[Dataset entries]
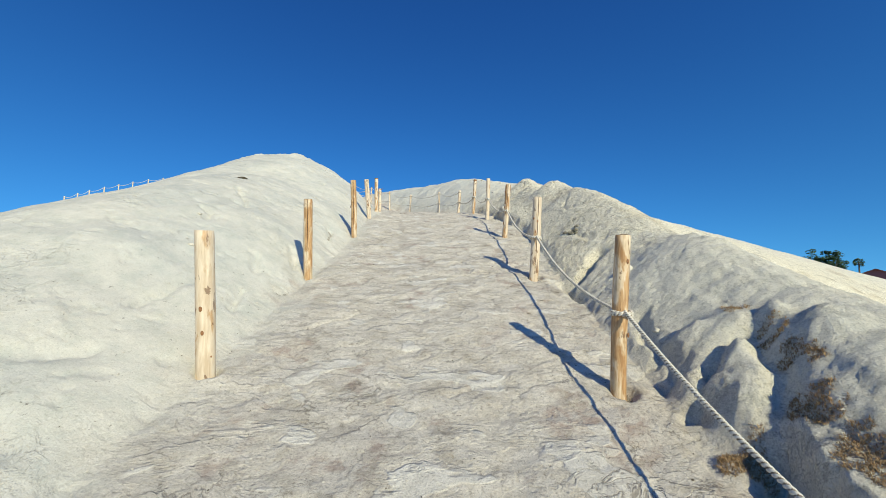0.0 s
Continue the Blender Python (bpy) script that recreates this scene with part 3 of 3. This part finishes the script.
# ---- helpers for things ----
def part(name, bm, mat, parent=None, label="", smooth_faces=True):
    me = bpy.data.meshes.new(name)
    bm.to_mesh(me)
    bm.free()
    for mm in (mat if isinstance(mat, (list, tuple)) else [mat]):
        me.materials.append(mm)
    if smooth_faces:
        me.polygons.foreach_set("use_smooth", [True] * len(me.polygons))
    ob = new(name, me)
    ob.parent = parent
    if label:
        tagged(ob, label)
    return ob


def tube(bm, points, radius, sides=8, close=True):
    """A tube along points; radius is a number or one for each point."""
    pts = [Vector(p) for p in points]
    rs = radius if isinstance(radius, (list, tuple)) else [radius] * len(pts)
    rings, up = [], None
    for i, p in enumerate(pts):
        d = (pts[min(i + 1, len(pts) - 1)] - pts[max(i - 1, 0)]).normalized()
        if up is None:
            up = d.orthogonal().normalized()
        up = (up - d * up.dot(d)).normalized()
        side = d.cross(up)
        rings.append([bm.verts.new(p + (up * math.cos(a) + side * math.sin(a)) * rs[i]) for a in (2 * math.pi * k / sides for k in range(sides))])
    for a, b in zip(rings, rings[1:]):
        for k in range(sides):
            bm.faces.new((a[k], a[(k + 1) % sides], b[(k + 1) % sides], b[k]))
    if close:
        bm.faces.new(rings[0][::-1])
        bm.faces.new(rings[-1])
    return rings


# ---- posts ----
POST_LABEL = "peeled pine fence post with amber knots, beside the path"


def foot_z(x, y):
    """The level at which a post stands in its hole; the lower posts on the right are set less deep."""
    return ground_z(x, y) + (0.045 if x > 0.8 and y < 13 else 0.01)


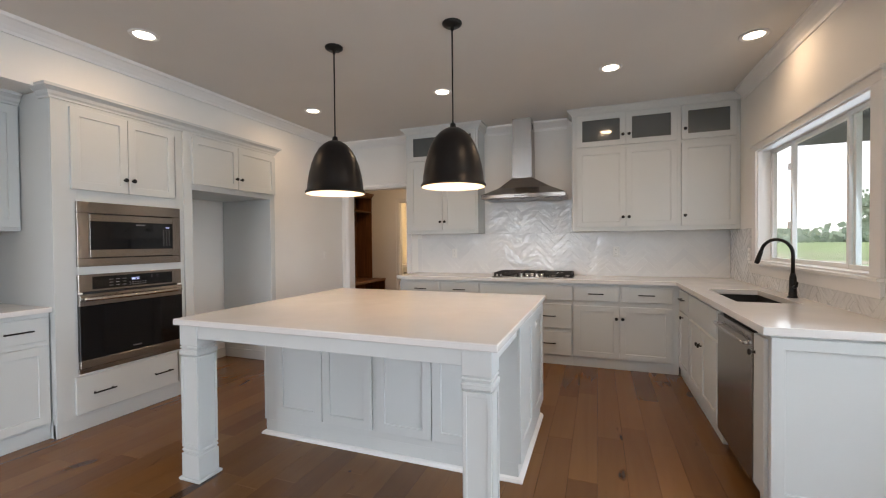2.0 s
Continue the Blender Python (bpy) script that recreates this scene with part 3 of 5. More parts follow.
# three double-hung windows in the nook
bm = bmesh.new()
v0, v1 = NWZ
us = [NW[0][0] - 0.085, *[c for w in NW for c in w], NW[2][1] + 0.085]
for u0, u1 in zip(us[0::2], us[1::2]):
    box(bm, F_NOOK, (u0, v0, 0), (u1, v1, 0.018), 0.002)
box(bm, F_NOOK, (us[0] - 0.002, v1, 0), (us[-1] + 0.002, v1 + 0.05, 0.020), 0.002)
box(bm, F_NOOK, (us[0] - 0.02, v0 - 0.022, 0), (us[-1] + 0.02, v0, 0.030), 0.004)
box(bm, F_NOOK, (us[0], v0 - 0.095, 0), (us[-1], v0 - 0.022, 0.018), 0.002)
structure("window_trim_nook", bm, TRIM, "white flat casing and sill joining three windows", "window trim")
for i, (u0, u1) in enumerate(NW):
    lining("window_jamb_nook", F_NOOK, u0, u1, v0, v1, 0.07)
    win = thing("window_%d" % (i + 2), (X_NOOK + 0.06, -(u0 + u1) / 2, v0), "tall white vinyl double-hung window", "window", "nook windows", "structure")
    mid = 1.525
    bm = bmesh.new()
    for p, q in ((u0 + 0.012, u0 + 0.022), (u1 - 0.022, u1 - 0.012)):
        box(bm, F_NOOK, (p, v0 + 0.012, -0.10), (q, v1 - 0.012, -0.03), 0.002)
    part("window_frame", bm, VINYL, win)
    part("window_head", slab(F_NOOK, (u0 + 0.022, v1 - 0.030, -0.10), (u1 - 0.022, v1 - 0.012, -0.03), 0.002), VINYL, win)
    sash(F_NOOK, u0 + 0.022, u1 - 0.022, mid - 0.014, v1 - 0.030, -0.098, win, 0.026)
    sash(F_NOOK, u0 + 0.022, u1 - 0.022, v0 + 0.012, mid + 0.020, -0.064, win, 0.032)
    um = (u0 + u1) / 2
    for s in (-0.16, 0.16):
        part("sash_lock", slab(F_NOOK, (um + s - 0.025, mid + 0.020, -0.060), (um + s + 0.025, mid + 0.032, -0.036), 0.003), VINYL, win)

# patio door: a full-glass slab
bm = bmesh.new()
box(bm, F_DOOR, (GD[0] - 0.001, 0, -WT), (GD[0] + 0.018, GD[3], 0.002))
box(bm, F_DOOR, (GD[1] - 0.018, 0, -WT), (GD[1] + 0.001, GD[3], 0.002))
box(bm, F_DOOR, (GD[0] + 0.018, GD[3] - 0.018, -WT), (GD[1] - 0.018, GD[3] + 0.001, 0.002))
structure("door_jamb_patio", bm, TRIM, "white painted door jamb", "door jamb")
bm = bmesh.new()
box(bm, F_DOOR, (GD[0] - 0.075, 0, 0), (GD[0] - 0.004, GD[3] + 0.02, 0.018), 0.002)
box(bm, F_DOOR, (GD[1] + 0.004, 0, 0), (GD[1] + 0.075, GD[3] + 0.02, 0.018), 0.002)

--

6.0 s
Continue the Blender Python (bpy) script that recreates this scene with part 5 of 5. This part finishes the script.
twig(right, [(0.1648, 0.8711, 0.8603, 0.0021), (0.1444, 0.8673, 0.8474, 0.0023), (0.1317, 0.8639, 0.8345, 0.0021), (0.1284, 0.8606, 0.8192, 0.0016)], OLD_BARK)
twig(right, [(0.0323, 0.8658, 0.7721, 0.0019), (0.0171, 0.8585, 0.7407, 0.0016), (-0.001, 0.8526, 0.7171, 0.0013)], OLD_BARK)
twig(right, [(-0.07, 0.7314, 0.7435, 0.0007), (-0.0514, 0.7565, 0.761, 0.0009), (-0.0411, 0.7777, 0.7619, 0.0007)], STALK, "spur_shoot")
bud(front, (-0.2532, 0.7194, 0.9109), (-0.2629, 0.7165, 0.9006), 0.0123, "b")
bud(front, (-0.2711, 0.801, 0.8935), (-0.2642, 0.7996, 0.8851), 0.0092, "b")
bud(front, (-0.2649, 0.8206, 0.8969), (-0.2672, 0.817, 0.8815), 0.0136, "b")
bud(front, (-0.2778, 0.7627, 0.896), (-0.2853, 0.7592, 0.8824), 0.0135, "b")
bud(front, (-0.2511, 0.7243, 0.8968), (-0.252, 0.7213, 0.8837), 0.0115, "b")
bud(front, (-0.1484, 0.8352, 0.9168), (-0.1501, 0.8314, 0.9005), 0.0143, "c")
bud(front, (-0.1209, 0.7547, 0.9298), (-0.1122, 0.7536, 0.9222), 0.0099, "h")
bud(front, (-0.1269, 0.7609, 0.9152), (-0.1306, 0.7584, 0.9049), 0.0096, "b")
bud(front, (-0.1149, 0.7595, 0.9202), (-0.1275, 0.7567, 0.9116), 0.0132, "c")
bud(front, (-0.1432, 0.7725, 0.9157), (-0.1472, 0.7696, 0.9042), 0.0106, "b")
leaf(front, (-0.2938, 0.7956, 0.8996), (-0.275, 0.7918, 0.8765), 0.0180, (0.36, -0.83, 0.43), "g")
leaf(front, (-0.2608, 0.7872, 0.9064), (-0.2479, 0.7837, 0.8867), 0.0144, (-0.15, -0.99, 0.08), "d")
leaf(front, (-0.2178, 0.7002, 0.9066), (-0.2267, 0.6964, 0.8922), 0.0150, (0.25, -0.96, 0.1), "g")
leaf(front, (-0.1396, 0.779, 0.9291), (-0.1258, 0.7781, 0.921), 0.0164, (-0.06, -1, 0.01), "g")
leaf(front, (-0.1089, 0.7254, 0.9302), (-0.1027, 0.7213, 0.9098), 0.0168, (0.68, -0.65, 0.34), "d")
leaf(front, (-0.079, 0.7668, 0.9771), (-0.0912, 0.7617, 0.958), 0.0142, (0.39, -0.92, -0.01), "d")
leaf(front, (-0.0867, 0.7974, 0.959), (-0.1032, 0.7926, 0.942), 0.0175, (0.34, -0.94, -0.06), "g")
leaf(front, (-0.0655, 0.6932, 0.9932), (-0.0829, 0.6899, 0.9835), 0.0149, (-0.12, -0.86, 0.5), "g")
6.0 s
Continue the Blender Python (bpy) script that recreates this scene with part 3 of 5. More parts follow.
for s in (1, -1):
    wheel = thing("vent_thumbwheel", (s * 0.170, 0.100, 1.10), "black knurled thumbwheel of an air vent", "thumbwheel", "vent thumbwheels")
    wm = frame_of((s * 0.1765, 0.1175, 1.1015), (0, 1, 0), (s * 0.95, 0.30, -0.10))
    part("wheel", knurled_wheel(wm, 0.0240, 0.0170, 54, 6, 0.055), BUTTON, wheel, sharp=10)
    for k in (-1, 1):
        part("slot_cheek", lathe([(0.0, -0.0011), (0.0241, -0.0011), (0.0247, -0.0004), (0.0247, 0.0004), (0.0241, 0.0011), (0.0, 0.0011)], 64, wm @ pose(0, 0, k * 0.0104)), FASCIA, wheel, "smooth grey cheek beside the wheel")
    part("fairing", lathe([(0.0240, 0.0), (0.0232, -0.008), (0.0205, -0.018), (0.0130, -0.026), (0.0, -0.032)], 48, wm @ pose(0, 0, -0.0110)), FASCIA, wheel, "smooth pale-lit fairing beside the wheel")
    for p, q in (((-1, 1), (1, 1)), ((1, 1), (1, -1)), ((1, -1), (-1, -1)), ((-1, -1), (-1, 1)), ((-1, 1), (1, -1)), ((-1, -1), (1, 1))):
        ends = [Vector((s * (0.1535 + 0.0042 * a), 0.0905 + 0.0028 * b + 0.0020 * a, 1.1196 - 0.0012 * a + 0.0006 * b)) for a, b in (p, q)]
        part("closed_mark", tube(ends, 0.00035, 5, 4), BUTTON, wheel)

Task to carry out
Find the word "finishes" in the records and pull out each line that has it.

The result
Continue the Blender Python (bpy) script that recreates this scene with part 3 of 3. This part finishes the script.
Continue the Blender Python (bpy) script that recreates this scene with part 5 of 5. This part finishes the script.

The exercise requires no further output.